“Your brand should make people comfortable and make them want to be there [with you],” exuding a feeling of warmth, Bill Rossiter told 25 woodworkers in attendance at Thursday morning’s Cabinets & Closets Conference & Expo keynote session. Rossiter, who is principal and CEO of marketing/branding firm Interrupt, LLC, in Toledo, OH, added, “Branding is not just a stamp. It’s a connection to your customers.”
His presentation, entitled “Building Brands in the Building Industry,” went on to point out that to truly engage them with your brand, you first need to really know your customers. After all, in today’s competitive marketplace, it’s all about “making it relevant” for people, Rossiter said. For example, for the most part the 89 million Baby Boomers are using their substantial disposable incomes to buy convenience. If Boomers are among your target prospects, does your brand appeal to their desire for comfort?
He also cited research that shows how today’s consumers, especially the 92 million people in the so-called Millennial generation, care about much more than price. “Five or 10 years ago, it was all about the lowest prices. But 93% of consumers now want something different and ‘unique’ to them. These are the people who bought most of the foreclosed homes; they don’t want McMansions. It’s about total value and life impact for them: What’s in it for ‘we:’ their families, their neighborhoods and the environment?”
Differentiate Your Brand
So, what’s the key to creating a winning brand? “Get away from the ‘sea of sameness,’” advised Rossiter, who spent more than two decades at Owens Corning in various capacities. He showed samples of website homepage images from three different door manufacturers that all looked alike: “Cover their logos with your thumb and you cannot tell them apart,” he challenged, adding that “only 10% of brands stand out.”
The mention of logos led him to another important distinction: “A logo is not a brand,” Rossiter stressed. “It is just a visual representation of your corporate identity.”
Woodworkers seeking a strategy for success should “look at gaps in your marketplace and fill them,” Rossiter encouraged. For instance, did you know that single females is the largest category of home ownership at 20%, he noted? “We do a terrible job as an industry of engaging women,” he said, adding the reminder that 85% of decision-makers are female. Interrupt, LLC considers that an opportunity, as should you.

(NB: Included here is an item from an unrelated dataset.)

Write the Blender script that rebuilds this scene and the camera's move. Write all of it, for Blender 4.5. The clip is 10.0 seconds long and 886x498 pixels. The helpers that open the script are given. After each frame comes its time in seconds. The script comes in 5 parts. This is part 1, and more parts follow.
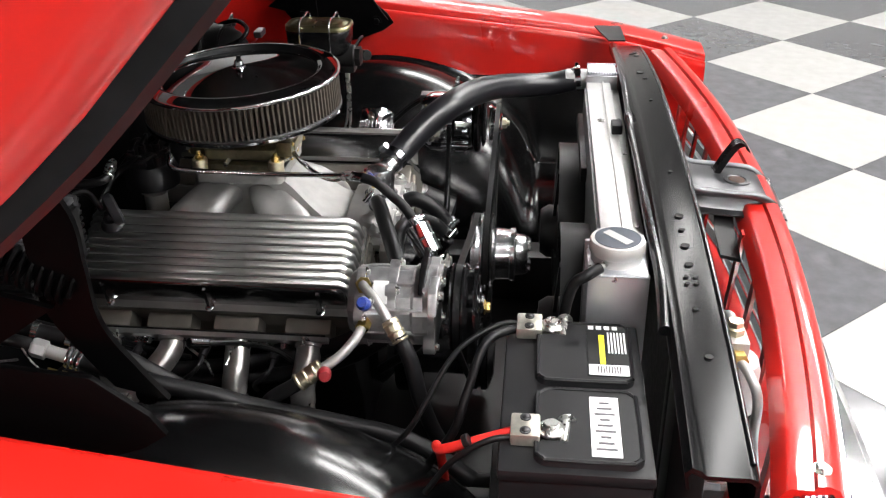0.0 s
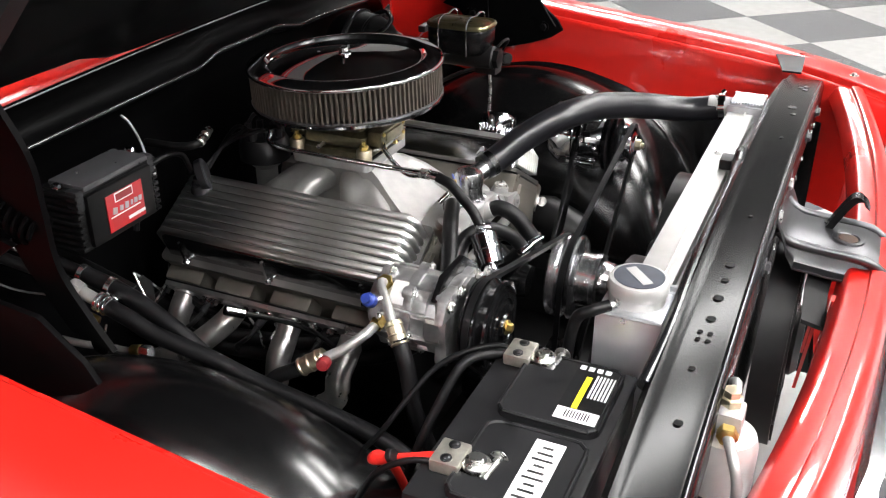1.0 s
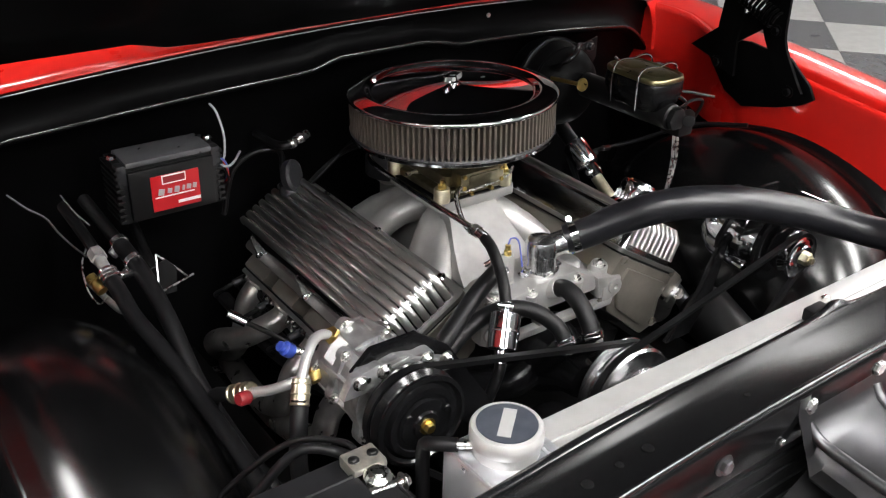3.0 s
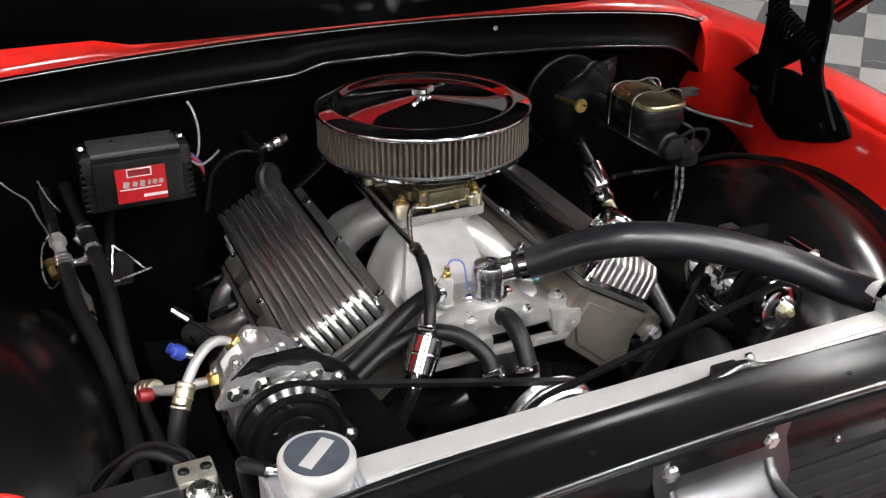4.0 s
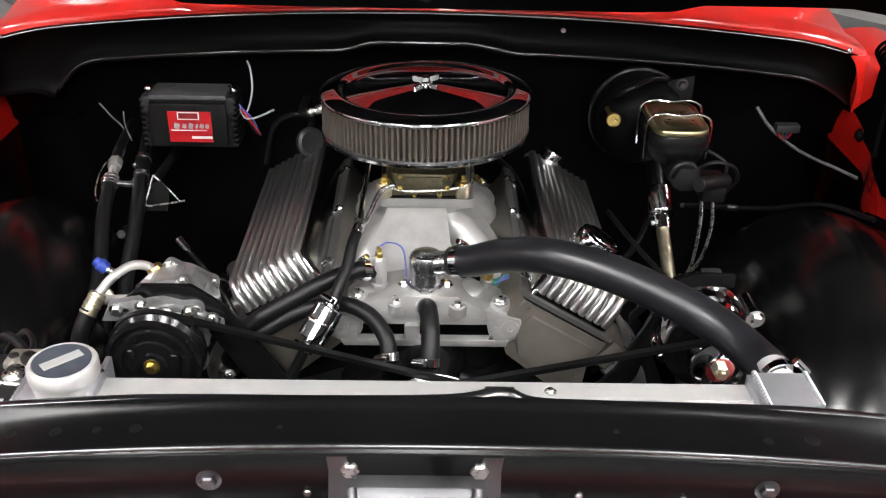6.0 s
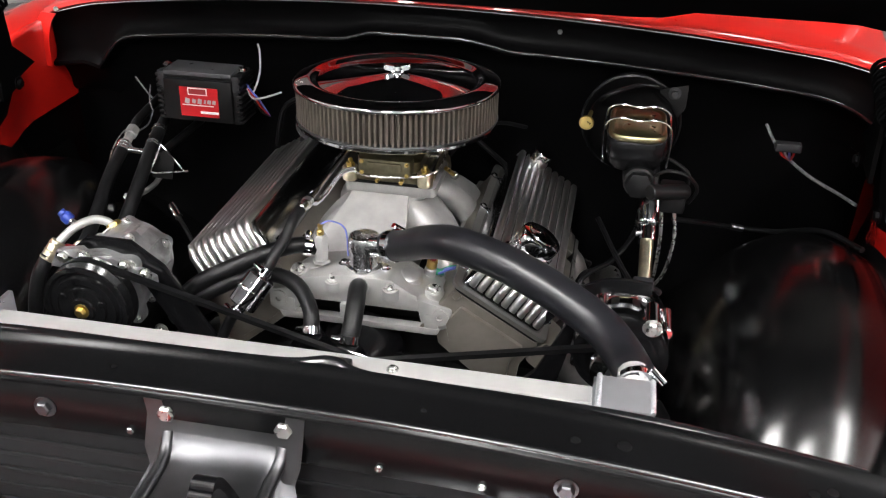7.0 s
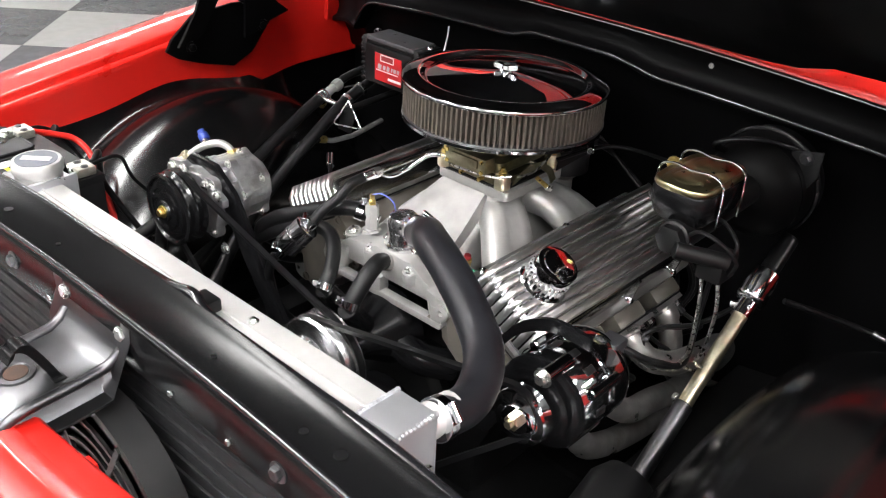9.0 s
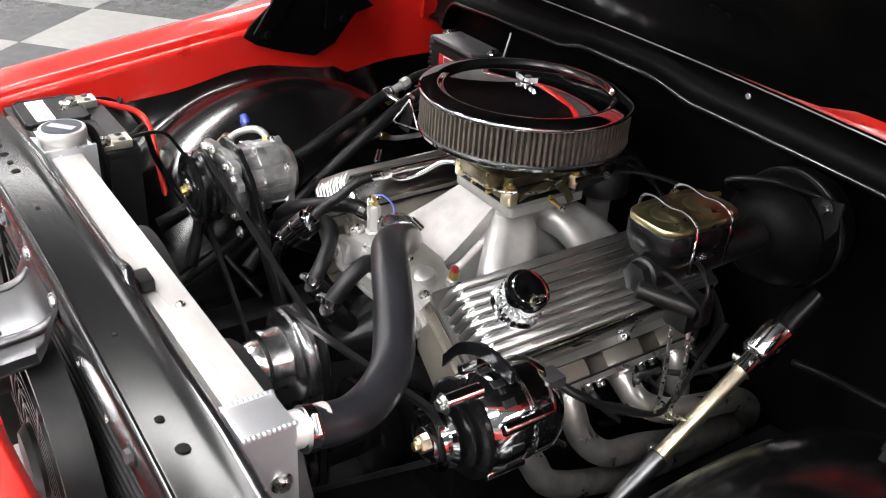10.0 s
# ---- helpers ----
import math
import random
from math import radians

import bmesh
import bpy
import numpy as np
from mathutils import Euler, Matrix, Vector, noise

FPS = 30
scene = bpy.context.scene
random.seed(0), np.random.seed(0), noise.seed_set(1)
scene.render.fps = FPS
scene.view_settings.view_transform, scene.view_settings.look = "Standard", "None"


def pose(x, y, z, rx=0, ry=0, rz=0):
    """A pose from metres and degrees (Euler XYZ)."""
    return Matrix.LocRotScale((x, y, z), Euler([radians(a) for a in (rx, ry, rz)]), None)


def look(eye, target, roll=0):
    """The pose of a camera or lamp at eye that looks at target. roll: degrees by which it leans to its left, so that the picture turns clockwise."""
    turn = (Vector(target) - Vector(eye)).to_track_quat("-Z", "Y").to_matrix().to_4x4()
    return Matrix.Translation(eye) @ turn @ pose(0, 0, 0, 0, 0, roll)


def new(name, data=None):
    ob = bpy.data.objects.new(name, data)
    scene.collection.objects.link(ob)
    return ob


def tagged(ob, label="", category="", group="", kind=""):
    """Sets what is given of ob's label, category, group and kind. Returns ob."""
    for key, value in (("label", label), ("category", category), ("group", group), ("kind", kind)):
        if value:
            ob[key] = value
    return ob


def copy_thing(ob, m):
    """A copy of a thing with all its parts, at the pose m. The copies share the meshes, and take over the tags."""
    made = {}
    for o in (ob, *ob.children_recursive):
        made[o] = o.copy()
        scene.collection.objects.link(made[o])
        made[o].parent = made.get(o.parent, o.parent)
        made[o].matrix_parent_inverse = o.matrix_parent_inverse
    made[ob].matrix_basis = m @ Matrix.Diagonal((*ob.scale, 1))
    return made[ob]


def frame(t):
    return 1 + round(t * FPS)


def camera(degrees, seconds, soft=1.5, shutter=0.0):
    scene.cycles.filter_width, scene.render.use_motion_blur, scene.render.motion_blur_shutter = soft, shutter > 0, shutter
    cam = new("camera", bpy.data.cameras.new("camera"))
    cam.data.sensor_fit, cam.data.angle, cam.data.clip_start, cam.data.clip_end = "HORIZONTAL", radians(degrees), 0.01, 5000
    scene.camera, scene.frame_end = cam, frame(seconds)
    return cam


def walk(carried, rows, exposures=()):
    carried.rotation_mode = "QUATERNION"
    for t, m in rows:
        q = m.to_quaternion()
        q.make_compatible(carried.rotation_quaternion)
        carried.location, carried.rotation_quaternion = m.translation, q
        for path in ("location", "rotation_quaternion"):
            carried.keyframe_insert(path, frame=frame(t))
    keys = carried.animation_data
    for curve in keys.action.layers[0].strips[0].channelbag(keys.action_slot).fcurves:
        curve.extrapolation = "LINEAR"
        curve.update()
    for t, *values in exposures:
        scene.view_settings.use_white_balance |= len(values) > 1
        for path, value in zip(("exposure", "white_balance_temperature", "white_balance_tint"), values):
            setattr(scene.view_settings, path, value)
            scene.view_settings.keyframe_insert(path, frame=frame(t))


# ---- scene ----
cam = camera(49.9, 10.0, soft=1.2)
PATH = [
    (0, (-1.598, -0.532, 1.549), (0.064, -0.353, 0.645), -0.71),
    (0.5, (-1.546, -0.704, 1.519), (0.071, -0.237, 0.637), -0.74),
    (1, (-1.462, -0.856, 1.518), (0.070, -0.161, 0.635), -0.02),
    (1.5, (-1.350, -0.982, 1.526), (0.079, -0.099, 0.638), 0.63),
    (2, (-1.222, -1.090, 1.528), (0.064, -0.010, 0.640), 0.87),
    (2.5, (-1.072, -1.172, 1.543), (0.055, 0.064, 0.642), 1.25),
    (3.8, (-0.676, -1.319, 1.549), (0.113, 0.156, 0.648), 1.61),
    (4, (-0.615, -1.352, 1.552), (0.114, 0.152, 0.649), 1.50),
    (4.5, (-0.488, -1.413, 1.557), (0.103, 0.147, 0.647), 1.61),
    (5, (-0.349, -1.457, 1.560), (0.076, 0.152, 0.644), 1.73),
    (5.5, (-0.202, -1.490, 1.560), (0.042, 0.156, 0.643), 1.52),
    (5.7, (-0.128, -1.504, 1.569), (0.034, 0.147, 0.642), 1.58),
    (6.8, (0.301, -1.544, 1.541), (0.062, 0.112, 0.642), 1.28),
    (7, (0.355, -1.532, 1.546), (0.063, 0.112, 0.640), 1.55),
    (7.5, (0.531, -1.480, 1.552), (0.058, 0.118, 0.639), 1.91),
    (8, (0.697, -1.412, 1.562), (0.034, 0.111, 0.638), 2.34),
    (8.5, (0.846, -1.338, 1.561), (-0.053, 0.054, 0.631), 2.66),
    (9, (0.963, -1.231, 1.559), (-0.136, 0.009, 0.629), 2.87),
    (9.5, (1.065, -1.085, 1.567), (-0.184, -0.004, 0.628), 2.94),
    (10, (1.142, -0.957, 1.567), (-0.206, -0.008, 0.621), 3.27),
]
walk(cam, [(t, look(eye, target, roll)) for t, eye, target, roll in PATH],
     exposures=[(0, -0.15), (1.0, 0.0), (1.5, -0.02), (2.5, -0.26), (3.6, -0.16), (4.5, -0.13), (6.0, -0.12), (7.5, -0.04), (8.5, 0.14), (10, 0.28)])

# ---- world and exposure ----
scene.view_settings.exposure = 0.0
world = bpy.data.worlds.new("world")
scene.world = world
world.use_nodes = True
world.node_tree.nodes["Background"].inputs[0].default_value = (0.9, 0.95, 1.0, 1)
world.node_tree.nodes["Background"].inputs[1].default_value = 0.02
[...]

Valuable information also can be gleaned from post-job evaluations, in which Rossiter is a big believer. “Ask how you did: ‘What was the best and worst part about working with us?’ and ‘Why did you choose me?’” Find out if there was one, single reason. At best, this kind of feedback can lead to testimonials, which can influence future customers. At the very least, it will facilitate referrals down the road.
No matter who you are trying to target – Boomers, Millennials, women – Rossiter said to remember that most consumers buy a new roof, a new front door or new kitchen cabinets maybe one to two times in their lives. “They research” before making such major purposes. Which is why having a relevant brand is so crucial to earning their business.
5 Important Brand Attributes
- Relevant to target audience
- Unique value from competitors
- Ownable positioning
- Consistent at every touchpoint
- Sustainable over time
(Source: Interrupt, LLC)
Of the five brand attributes highlighted above, consistency may be the most important. “What good is spending a lot of money on a killer website if your customer service rep doesn’t know how to answer the phone properly,” Rossiter asked rhetorically. “Train your people!”
Inconsistency forms a disconnect, he concluded, which leads to a lack of confidence. “That’s reason enough for them to walk away.”